Os russos estão ocupando Zaporíjia, a maior usina nuclear da Europa. Nunca, em toda a história, uma usina nuclear havia sido ocupada por militares estrangeiros. Chernobyl é apenas uma criança em comparação com Zaporíjia. Essa é uma ameaça enorme não só para a região, mas para o mundo inteiro.
Houve alguma sinalização positiva de parceiros brasileiros à Ucrânia nessa visita?
Discutimos a questão do armamento com senadores importantes da base governista, falamos sobre a possibilidade de conseguir munições. A resposta que nos deram foi de que os nossos argumentos serão repassados adiante. Acho que fomos ouvidos com bastante atenção. Mas a decisão final cabe ao presidente, então veremos.

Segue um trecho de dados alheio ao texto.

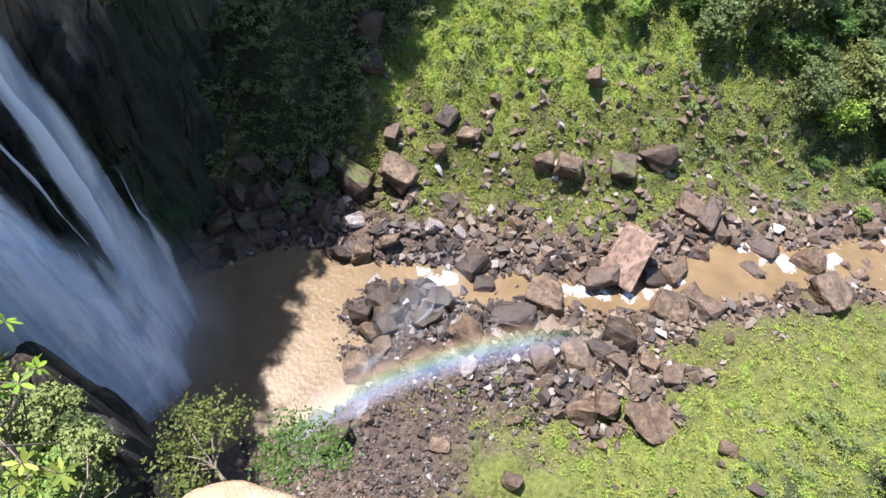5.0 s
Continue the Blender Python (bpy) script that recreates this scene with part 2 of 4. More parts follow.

Também nos reunimos com a Comissão de Direitos Humanos do Congresso e eles foram muito solidários ao condenar os crimes russos. Foi interessante, até positivamente surpreendente para mim, porque havia partidos de esquerda e comunistas, mas eles estavam condenando a Rússia. E esta é a abordagem correta. Porque a esquerda tradicionalmente defende liberdade, justiça e solidariedade. Então, é muito lógico que apoiem a Ucrânia nesta luta.
Também discutimos questões humanitárias. Pedimos ao Brasil que considere ingressar no tribunal internacional especial de crimes de guerra na Ucrânia. E acreditamos que o Brasil, que quer ter um assento permanente no Conselho de Segurança das Nações Unidas, poderia demonstrar sua posição em apoio ao que está escrito na Carta das Nações Unidas, demandando o fim das agressões militares. A Ucrânia foi um dos membros-fundadores da ONU em 1945, assim como o Brasil.
Identificamos ainda algumas áreas para continuar nossa cooperação com empresas, sociedade civil e universidades brasileiras. É muito importante manter o contato não só a nível governamental, mas também ouvir as vozes da sociedade civil ucraniana – pois, sim, estamos apoiando nosso governo nesta guerra, mas, ao mesmo tempo, somos independentes e podemos criticar nosso governo mesmo durante a guerra, porque a Ucrânia é uma democracia. E esta é mais uma razão para apoiar a Ucrânia. Não é só a luta pela liberdade e integridade territorial, mas também uma luta entre a Rússia totalitária e a Ucrânia democrática.